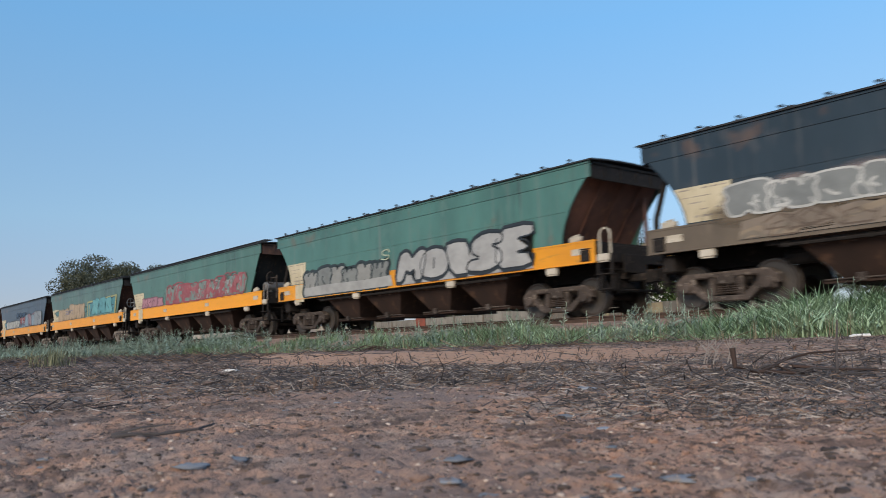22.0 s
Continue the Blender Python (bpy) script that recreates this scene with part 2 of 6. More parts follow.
def build_wagon_meshes():
    M = {}

    def keep(name, fn):
        bm = bmesh.new()
        fn(bm)
        M[name] = mesh_of(name, bm)

    def side_lower(bm):
        a, b = slant(1.70), slant(Z_MID)
        prism(bm, [(a, 1.70), (b, Z_MID), (LEN - b, Z_MID), (LEN - a, 1.70)], -0.038, 0.0)
        for k in range(1, 6):
            x = a + (LEN - 2 * a) * k / 6
            box(bm, x - 0.012, x + 0.012, -0.041, -0.0385, 1.72, Z_MID - 0.01)

    def side_upper(bm):
        a, b = slant(Z_MID - 0.03), slant(Z_FB)
        prism(bm, [(a, Z_MID - 0.03), (b, Z_FB), (LEN - b, Z_FB), (LEN - a, Z_MID - 0.03)], -0.046, -0.0385)
        for k in range(1, 6):
            x = 0.95 + (LEN - 1.9) * k / 6
            box(bm, x - 0.012, x + 0.012, -0.0485, -0.0465, Z_MID, Z_FB - 0.03)

    def swept_lower(bm):
        prism(bm, end_line(swept, 1.70, Z_MID), -0.038, 0.0)
        for k in range(1, 6):
            x = 0.98 + (LEN - 1.96) * k / 6
            box(bm, x - 0.012, x + 0.012, -0.041, -0.0385, 1.72, Z_MID - 0.01)

    def swept_upper(bm):
        prism(bm, end_line(swept, Z_MID - 0.03, Z_FB), -0.046, -0.0385)

    def swept_panel(bm):
        prism(bm, [(swept(z) + 0.04, z) for z in (1.76, 2.0, 2.25, 2.5)] + [(2.05, 2.5), (2.05, 1.76)], -0.002, 0.002)

    def fascia(bm):
        prism(bm, [(0.02, Z_FB - 0.02), (0.0, Z_FB), (0.0, Z_FT), (LEN, Z_FT), (LEN, Z_FB), (LEN - 0.02, Z_FB - 0.02)], -0.062, -0.0465)
        box(bm, 0.0, LEN, -0.085, -0.0625, Z_FT - 0.05, Z_FT)

    def roof(bm):
        n = 8
        pts = [(-1.56 + 3.12 * i / n, 3.585 + 0.07 * (1 - ((i - n / 2) / (n / 2)) ** 2)) for i in range(n + 1)]
        for x0, x1 in ((-0.10, LEN + 0.10),):
            top = [[bm.verts.new((x, y, z + dz)) for y, z in pts] for x in (x0, x1) for dz in (0.035, 0.0)]
            a, b, c, d = top
            for i in range(n):
                bm.faces.new((a[i], a[i + 1], c[i + 1], c[i]))
                bm.faces.new((b[i + 1], b[i], d[i], d[i + 1]))
                bm.faces.new((a[i + 1], a[i], b[i], b[i + 1]))
                bm.faces.new((c[i], c[i + 1], d[i + 1], d[i]))
            bm.faces.new((a[0], c[0], d[0], b[0]))
            bm.faces.new((c[n], a[n], b[n], d[n]))

    def hatch(bm):
        box(bm, -0.9, 0.9, -0.35, 0.35, 3.66, 3.75, 0.03)
        for x in (-0.6, 0, 0.6):
            box(bm, x - 0.03, x + 0.03, -0.38, 0.38, 3.75, 3.775)

    def bracket(bm):
        tube(bm, [(0.22, 0, 0.02), (0.02, 0, 0.09), (-0.10, 0, 0.10)], 0.016, 5)
        tube(bm, [(-0.06, 0, 0.0), (-0.06, 0, 0.13)], 0.022, 5)
        box(bm, -0.13, 0.0, -0.03, 0.03, 0.10, 0.145, 0.01)
        box(bm, -0.16, 0.30, -0.04, 0.04, 0.0, 0.03)

    def walkway(bm):
        for y in (-0.16, 0.0, 0.16):
            box(bm, 0, LEN + 0.45, y - 0.010, y + 0.010, 0.045, 0.068)
        k = 0.02
        while k < LEN + 0.43:
            box(bm, k, k + 0.02, -0.15, 0.15, 0.045, 0.065)
            k += 0.16
        for x in (0.2, 3.8, 7.5, 11.2, 14.8):
            box(bm, x - 0.03, x + 0.03, -0.16, 0.16, -0.06, 0.029)

    def end_hoop(bm):
        tube(bm, [(0, -0.25, 0), (0, -0.25, 0.17), (0.05, -0.25, 0.21), (0.55, -0.25, 0.21), (0.60, -0.25, 0.17), (0.60, -0.25, 0)], 0.012, 5)

    def end_sheet(bm):
        pts = [(slant(1.70) + 0.62, 1.45), (slant(1.70) + 0.28, 1.74), (slant(3.2) + 0.10, 3.24)]
        for y0, y1 in ((-1.405, 1.405),):
            a = [bm.verts.new((x, y0, z)) for x, z in pts]
            b = [bm.verts.new((x, y1, z)) for x, z in pts]
            c = [bm.verts.new((x + 0.03, y0, z)) for x, z in pts]
            d = [bm.verts.new((x + 0.03, y1, z)) for x, z in pts]
            for i in range(2):
                bm.faces.new((a[i], a[i + 1], b[i + 1], b[i]))
                bm.faces.new((c[i + 1], c[i], d[i], d[i + 1]))
                bm.faces.new((a[i + 1], a[i], c[i], c[i + 1]))
                bm.faces.new((b[i], b[i + 1], d[i + 1], d[i]))
            bm.faces.new((a[2], c[2], d[2], b[2]))
            bm.faces.new((c[0], a[0], b[0], d[0]))

    def stiffener(bm):
        pts = [(slant(1.70) + 0.28, 1.74), (slant(3.2) + 0.10, 3.24)]
        for y in (0.0,):
            p = [Vector((x - 0.02, y, z)) for x, z in pts]
            prism(bm, [(p[0].x - 0.012, p[0].z), (p[1].x - 0.012, p[1].z - 0.03), (p[1].x + 0.01, p[1].z - 0.03), (p[0].x + 0.01, p[0].z)], y - 0.03, y + 0.03)

    def end_fascia(bm):
        box(bm, 0.012, 0.05, -1.40, 1.40, Z_FB - 0.03, Z_FT - 0.003)
        box(bm, -0.02, 0.012, -1.40, 1.40, Z_FB - 0.05, Z_FB + 0.02)
        box(bm, -0.02, 0.012, -1.40, 1.40, Z_FT - 0.06, Z_FT - 0.004)
        for y in (-0.9, -0.3, 0.3, 0.9):
            box(bm, -0.01, 0.012, y - 0.03, y + 0.03, Z_FB + 0.02, Z_FT - 0.06)

    def post(bm):
        box(bm, -0.035, 0.035, -0.035, 0.035, 0.0, 1.47, 0.008)
        box(bm, -0.09, 0.09, -0.08, 0.08, 0.0, 0.02)
        box(bm, -0.036, -0.02, 0.036, 0.12, 0.0, 1.47)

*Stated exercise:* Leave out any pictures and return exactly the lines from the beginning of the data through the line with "M[name] = mesh_of(name, bm)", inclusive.

*Answer to this problem:*
22.0 s
Continue the Blender Python (bpy) script that recreates this scene with part 2 of 6. More parts follow.
def build_wagon_meshes():
    M = {}

    def keep(name, fn):
        bm = bmesh.new()
        fn(bm)
        M[name] = mesh_of(name, bm)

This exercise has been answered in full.